Home-town advantage is a big factor in play-offs and the Crusaders especially know that to enjoy it to the fullest they need to finish at the top of the ladder.

But with the Chiefs in Suva on Friday, the Rebels away and then the Highlanders (home) and Hurricanes (away) the Crusaders have a daunting finish, certainly tougher than their closest rival for the top of the table, the Lions.
Crusaders coach Scott Robertson said: "We're well aware of, and clear of, our requirements for a home final. The difference for us between finishing first and fifth is fine margins. We're still in charge of where we finish if we perform."

And mid-field general Ryan Crotty said: "There's massive pressure, just that New Zealand conference is so competitive and if you drop a game you could find yourself in fifth or sixth but in saying that you just look at how you prepare. Results and points take care of themselves if you prepare well and perform on the field and that's how we're approaching this week," he said.

Suva is a tough challenge for the leaders. The Chiefs have got under the Crusaders skin in recent years and there is also the heat factor in Fiji after such a tough game against the Hurricanes at the weekend.

Robertson said the short turnaround meant they travelled on Tuesday making Wednesday a big day practice-wise.

"The [against the Hurricanes] load was very heavy. Our running metres and contacts were huge in that game," he said.

The bodies had recovered and the minds were clear and ready to take the bodies where they needed to go because it was a challenge to get up six days after playing the champions on top of a trip back from South Africa.
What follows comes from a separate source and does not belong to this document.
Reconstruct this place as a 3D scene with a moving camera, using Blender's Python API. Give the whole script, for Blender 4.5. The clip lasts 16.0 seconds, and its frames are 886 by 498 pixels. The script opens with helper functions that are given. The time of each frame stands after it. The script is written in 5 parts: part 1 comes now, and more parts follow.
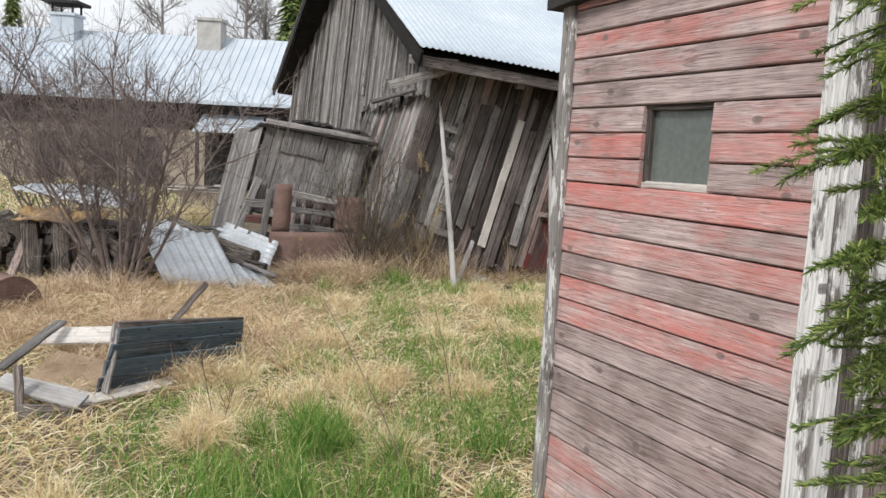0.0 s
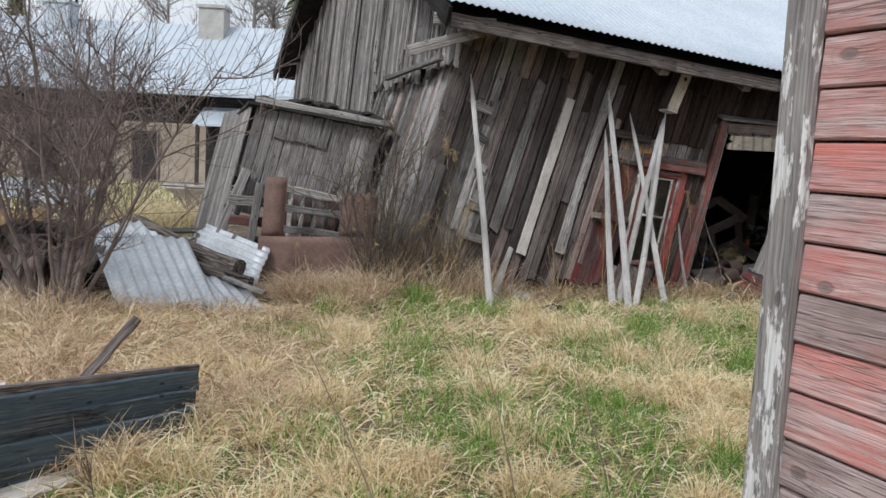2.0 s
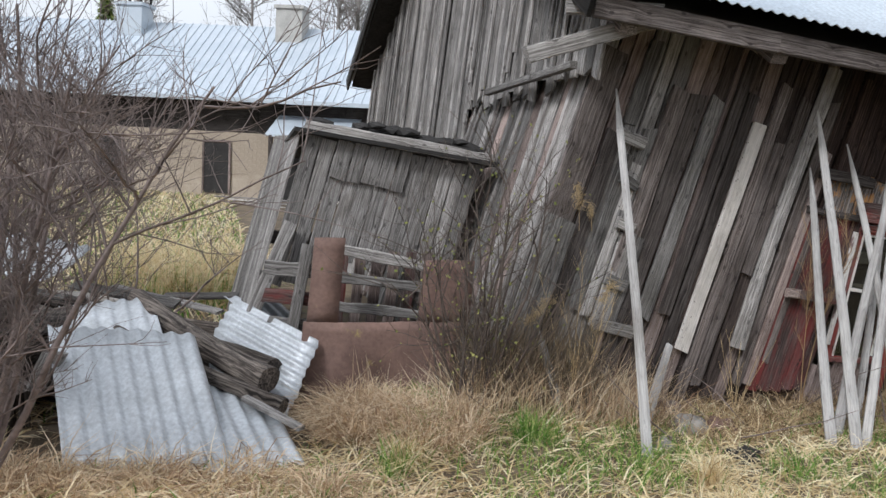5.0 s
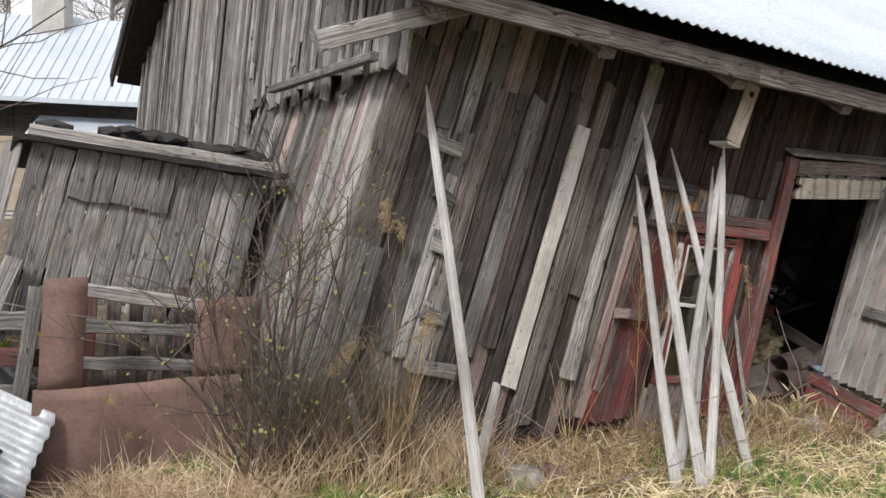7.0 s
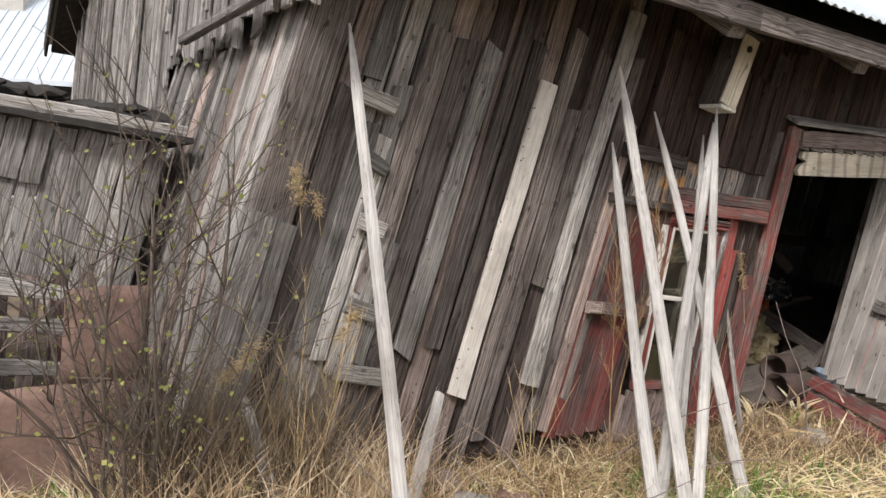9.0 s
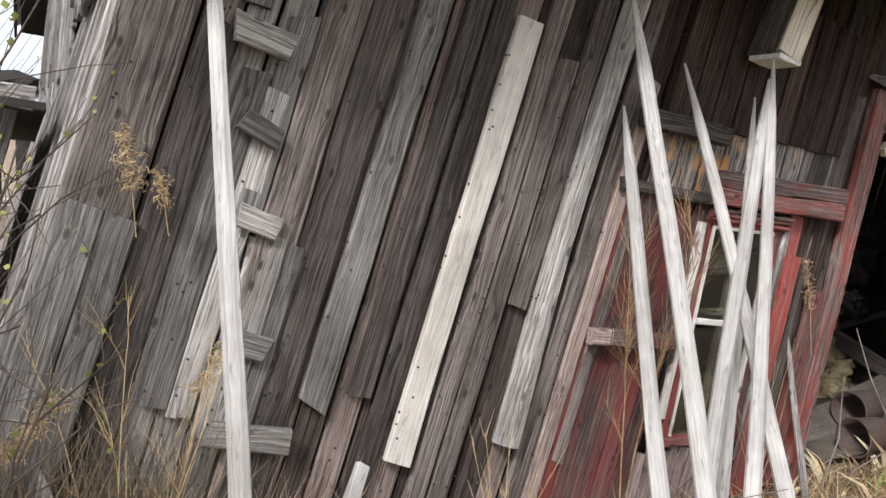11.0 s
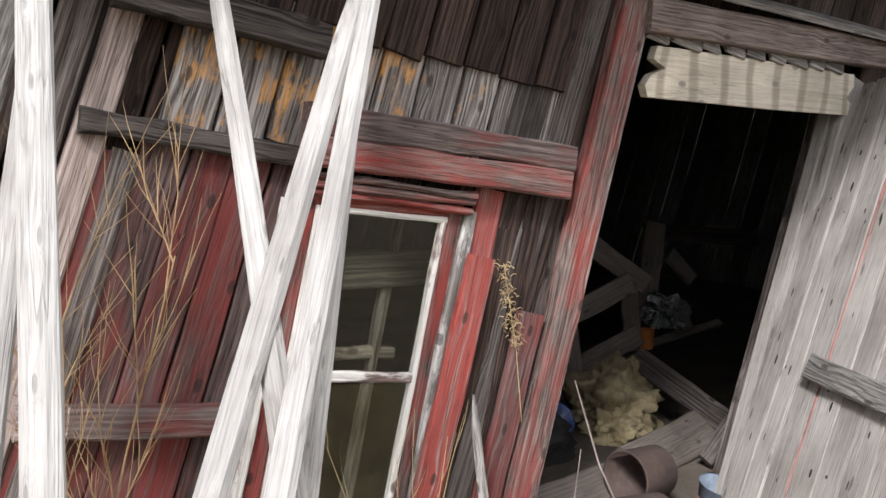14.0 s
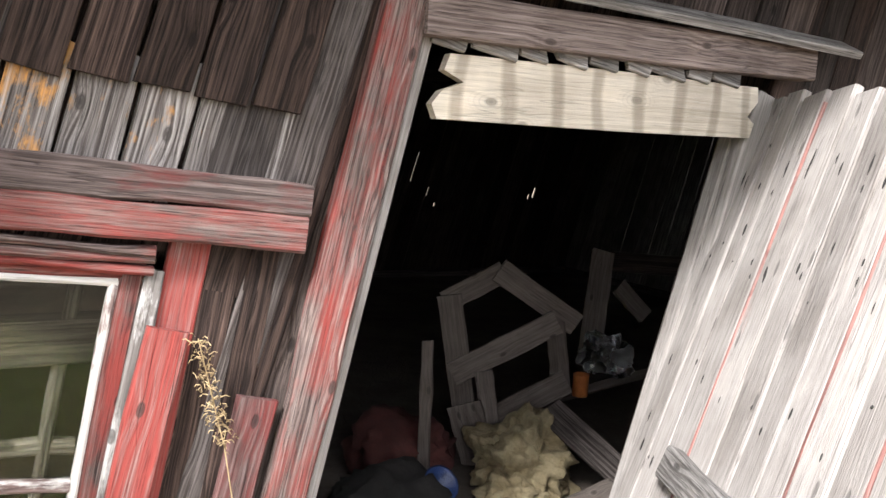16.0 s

"It's great, we love the challenges the draw provides us with," he said.

Robertson said it was expected lock Scott Barrett would be out until the Lions game on June 10, or possibly earlier, while it was a case of feeding fullback Israel Dagg back into the team environment. Sam Whitelock was also keen to get back into action after his two-week suspension.

He was aware the scrum would be a big emphasis again, especially as the Chiefs' mindset around it was similar to the Crusaders.

In terms of their kicking game the Crusaders were well aware of Chiefs' fullback Damien McKenzie's strengths and they would have to be good around him and try to limit his opportunities.

Crotty said the intensity of the Hurricanes game put an onus on the players to be diligent in their recovery and that was especially the case on the shorter six-day turnaround.

He was expecting a similar test against the Chiefs because like all New Zealand sides they played what they saw, they were a smart side and always brought physicality and niggle and it was a case of matching that.

Conditions were going to be tough, the heat would make sure of that, and it was essential to have the tactical plan right from a team point of view but also individual plans about coping with the humidity, he said.

Crotty said the development of first five-eighths Richie Mo'unga had been significant in the two seasons he had played with him. His composure and confidence had grown and the pair had worked closely together on his game.

"He's really become a leader in our team and he drives a lot of things in our environment. He has a real voice which you kind of have as a 10 but he's really come into that role this year and I think the other thing is his skill set. He can step off both feet, rip a good ball with both hands, his vision, turn of pace and how he has stayed grounded over the last two years has really impressed me as well," he said.

And outside him Jack Goodhue at centre had enjoyed a big first season.

"You wouldn't pick it was his first season of Super Rugby. Jack is an outstanding footballer. Defensively I think he is international class. And his attacking has come along really nicely. He's big, strong, he runs hard lines, he's smart as well. He's very intelligent," he said.

Mo'unga and Goodhue were typical of all the young players in the squad who had remained humble and were working hard to develop their respective games.